(pseud. William Daniel Ross), ©1967
It’s winter in New York, and one of Nurse Beth Kane’s patients is successful actor and playwright Neil Callum, hospitalized for a broken leg after he fell down the icy steps of a friend’s house on East 64th Street. He is always saying charmingly cantankerous things like, “You should be an actress. You’re pretty enough and apparently without any common sense as well. An infallible combination.”
He’s supposed to be wintering in the Bahamas, at the hotel he owns in Nassau, but of course this darned leg is keeping him penned up in frosty Manhattan. He’ll be discharged in a week, however, and he wants Beth, the prettiest nurse on the staff, to go with him to manage his recuperation. Conveniently, Beth’s boyfriend, Dr. Jim, drops the bombshell over a dinner date that he’s engaged to a secretary back home, which he just forgot to mention up till now, and that he just got a letter from her for the first time in a year. Turns out she’s been locked away in a tuberculosis sanatorium, and he feels compelled to rush back to her side. So Beth is a free woman. Now if only she could afford a trip to Nassau … enter the registered letter from an attorney’s office on 38th Street. One of her patients, who died a year ago, has left her $10,000. It’s not at all clear why she needs this inheritance to make the trip, since Neil is paying her way and a salary, and has offered to allow her to stay on at his hotel at a reduced rate when he’s well. But we have to find some way to fill the pages, and now she can discuss investments with her friends and date the attorney who gave her the check.
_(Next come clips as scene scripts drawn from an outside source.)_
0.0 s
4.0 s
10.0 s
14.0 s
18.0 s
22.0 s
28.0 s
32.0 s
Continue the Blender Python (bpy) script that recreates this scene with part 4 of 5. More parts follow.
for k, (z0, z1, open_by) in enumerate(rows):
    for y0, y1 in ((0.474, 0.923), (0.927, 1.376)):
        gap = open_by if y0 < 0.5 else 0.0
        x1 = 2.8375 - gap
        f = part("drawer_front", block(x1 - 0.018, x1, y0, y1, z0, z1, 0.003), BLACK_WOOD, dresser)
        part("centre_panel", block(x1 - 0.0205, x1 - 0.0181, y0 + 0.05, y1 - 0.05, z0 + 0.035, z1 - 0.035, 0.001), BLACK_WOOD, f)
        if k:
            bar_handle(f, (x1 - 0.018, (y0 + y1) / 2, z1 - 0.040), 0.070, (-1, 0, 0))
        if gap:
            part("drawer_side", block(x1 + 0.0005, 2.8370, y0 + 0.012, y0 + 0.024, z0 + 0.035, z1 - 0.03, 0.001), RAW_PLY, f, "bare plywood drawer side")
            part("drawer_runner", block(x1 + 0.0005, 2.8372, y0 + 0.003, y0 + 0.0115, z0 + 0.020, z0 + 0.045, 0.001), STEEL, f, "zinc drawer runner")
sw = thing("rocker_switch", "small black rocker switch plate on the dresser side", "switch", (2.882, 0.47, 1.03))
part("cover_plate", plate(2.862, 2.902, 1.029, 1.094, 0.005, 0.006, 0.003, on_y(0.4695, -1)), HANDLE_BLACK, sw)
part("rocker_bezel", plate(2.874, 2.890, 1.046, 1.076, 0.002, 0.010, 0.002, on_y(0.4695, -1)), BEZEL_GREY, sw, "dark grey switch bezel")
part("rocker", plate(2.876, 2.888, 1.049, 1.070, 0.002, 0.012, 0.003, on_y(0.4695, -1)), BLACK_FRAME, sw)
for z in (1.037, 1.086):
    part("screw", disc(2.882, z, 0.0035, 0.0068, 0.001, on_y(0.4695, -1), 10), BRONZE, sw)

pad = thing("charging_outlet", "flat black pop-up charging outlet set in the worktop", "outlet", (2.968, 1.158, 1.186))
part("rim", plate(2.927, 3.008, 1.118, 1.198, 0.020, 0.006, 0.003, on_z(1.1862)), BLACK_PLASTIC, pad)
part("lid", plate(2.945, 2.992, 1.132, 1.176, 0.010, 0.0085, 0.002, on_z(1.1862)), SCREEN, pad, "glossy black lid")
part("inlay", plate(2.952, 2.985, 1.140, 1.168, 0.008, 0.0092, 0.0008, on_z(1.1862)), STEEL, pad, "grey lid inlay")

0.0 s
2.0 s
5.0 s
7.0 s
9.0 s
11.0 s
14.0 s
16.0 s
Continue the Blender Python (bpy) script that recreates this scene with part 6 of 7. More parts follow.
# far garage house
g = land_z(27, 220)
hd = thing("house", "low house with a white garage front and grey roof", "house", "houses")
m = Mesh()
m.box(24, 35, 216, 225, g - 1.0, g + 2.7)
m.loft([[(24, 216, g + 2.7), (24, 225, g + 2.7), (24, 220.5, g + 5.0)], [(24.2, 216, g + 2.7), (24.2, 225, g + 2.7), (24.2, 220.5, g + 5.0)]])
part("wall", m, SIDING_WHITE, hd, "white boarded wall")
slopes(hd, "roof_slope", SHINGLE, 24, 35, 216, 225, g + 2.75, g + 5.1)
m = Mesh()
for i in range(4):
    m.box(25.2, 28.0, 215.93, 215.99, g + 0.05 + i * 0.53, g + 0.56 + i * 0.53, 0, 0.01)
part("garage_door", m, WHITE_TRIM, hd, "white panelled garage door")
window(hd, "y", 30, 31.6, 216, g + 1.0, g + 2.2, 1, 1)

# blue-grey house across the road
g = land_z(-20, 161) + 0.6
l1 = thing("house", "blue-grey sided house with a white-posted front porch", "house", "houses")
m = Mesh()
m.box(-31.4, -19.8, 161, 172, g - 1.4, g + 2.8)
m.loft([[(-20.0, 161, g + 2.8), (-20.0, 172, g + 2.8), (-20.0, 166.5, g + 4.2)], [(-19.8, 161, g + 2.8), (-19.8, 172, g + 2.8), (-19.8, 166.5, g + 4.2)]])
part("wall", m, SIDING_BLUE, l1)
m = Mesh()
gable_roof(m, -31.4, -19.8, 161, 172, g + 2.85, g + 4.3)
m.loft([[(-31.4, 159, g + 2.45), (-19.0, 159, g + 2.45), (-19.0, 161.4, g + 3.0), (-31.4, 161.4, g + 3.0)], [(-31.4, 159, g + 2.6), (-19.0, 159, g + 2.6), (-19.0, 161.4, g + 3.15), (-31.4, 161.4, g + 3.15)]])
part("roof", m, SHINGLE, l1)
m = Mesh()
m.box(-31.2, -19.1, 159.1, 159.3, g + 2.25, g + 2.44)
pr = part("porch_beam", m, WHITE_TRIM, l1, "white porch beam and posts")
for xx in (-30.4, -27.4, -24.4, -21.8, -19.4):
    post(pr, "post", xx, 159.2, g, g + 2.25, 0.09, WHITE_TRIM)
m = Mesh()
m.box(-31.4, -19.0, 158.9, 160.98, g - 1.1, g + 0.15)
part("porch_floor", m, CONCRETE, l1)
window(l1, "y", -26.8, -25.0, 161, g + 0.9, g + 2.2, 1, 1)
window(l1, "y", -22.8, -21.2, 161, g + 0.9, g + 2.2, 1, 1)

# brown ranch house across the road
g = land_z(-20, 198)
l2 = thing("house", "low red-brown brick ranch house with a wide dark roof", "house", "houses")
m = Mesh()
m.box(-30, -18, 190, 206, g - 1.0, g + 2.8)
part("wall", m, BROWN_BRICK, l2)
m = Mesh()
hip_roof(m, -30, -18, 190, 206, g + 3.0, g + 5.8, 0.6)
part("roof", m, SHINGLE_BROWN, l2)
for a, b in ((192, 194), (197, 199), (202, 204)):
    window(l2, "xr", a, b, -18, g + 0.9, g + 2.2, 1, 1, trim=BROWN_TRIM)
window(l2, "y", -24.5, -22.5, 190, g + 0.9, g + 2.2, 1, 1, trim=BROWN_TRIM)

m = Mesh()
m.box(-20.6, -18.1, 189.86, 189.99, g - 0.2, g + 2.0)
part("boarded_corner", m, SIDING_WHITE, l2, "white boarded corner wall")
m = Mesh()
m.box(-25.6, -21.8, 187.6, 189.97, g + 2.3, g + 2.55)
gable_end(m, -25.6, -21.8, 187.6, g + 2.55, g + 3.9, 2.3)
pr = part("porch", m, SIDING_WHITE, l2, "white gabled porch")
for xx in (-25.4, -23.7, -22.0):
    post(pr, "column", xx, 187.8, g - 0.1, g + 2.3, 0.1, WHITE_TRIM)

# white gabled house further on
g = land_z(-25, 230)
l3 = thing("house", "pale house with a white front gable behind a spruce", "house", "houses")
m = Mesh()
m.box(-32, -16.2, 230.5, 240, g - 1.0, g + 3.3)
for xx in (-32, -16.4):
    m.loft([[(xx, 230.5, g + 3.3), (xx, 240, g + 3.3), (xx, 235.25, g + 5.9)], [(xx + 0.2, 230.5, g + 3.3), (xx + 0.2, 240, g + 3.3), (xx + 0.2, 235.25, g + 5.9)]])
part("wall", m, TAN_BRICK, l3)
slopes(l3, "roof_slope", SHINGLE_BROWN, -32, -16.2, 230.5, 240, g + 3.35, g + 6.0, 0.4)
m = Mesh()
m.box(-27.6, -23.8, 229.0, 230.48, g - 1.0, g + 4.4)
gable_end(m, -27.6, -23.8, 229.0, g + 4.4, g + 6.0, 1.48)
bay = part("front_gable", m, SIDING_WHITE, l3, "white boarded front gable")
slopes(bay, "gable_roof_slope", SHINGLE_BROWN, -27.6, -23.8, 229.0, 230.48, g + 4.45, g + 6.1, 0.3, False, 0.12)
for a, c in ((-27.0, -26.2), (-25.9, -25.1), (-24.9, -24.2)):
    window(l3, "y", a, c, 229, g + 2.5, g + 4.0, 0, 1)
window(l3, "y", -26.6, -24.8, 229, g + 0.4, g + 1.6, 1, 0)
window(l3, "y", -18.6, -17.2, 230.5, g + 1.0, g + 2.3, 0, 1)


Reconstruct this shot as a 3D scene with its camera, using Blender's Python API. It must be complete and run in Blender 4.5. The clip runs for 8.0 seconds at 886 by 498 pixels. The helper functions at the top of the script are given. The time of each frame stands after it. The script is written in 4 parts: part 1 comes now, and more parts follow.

Despite the back cover blurb, in Nassau Beth really has little to do with Neil, who insists right away that he can manage everything on his own, and he is never a serious contender for her affections. So she’s left to party with Dr. Steve Craig, who works too much at the local hospital for her to consider him a serious romantic possibility though he is a divine dancer, and Karl Main, a talented pianist with a serious personality disorder. The second time she meets Karl, he tells her that she had “better let any interested parties know that you’re in love with me.” If he’s not telling her how charming he is, he’s running down his job, the “dump” where he works, and even himself—he warns her he is a rogue “without principle.” He drives way too fast and is frequently in “one of his bitter moods.” Beth worries about him, thinking, “he had an inner desire to destroy his life.” And she goes out with him whenever he calls, although “she couldn’t exactly explain why.”
Beth eventually becomes friends with Karl’s ex-fiancée Diana Wilson when the two women, Dr. Steve, and Karl hustle off to Iguana Island to help stem an epidemic of St. Louis encephalitis there. Diana is broken-hearted over her breakup with Karl, and has quit drinking in an effort to win him back. Minutes after advising Diana that if she talks to Karl they may be able to patch things up, Beth ponders whether she should marry Karl herself, the two-faced bitch. Though she has never expressed any sort of love for Karl, just “fondness and pity,” she “still wasn’t certain whether it was Karl or Steve who held the key to her heart.” She thinks that perhaps she could give Karl “a calm guiding hand” to help him make the most of his talents, which will surely make for a lasting and successful marriage. In the remaining 15 pages, she saves Diana from a coma by digging deep into her years of training as a nurse and screaming until help comes, returns to her job at the hospital in New York, and out of the clear blue “realized now how much she loved” the young fella who turns up on her doorstep, vowing to change his ways. Bleah.
The writing is strangely bipolar. We frequently receive humorous quips from Neil with virtually every utterance that drops from his lips, yet the prose outside the quotation marks is fairly leaden; it’s almost as if author Dan Ross, here writing as Rose Dana, got a little help with his lines. (And I couldn’t help but notice that one of Beth’s patients is referred to as “the dark girl” exactly 13 times in the 14 pages on which she appears, making me wonder just what was up with that.) The author loves Manhattan and is constantly giving us locations for the action, such as “Beth Kane came up the steps from the subway station at Seventh Avenue and Fiftieth Street,” “her tiny third floor apartment only a couple of blocks from Washington Square,” “Andy’s was a small restaurant on 49th Street between Sixth and Seventh Avenues.” We certainly spend a lot of time there for a book ostensibly about a nurse in Nassau, and it’s enjoyable enough to follow Beth around the city. But once she gets to the Bahamas, her fretting over Karl is just perplexing, considering what an unstable ass he is, and the story falls off a cliff. If you love New York yourself, that might give you reason to read this book, but otherwise, either avoid it completely or just put it down once the big white cruise ship leaves the Hudson River and the Manhattan skyline passes over horizon.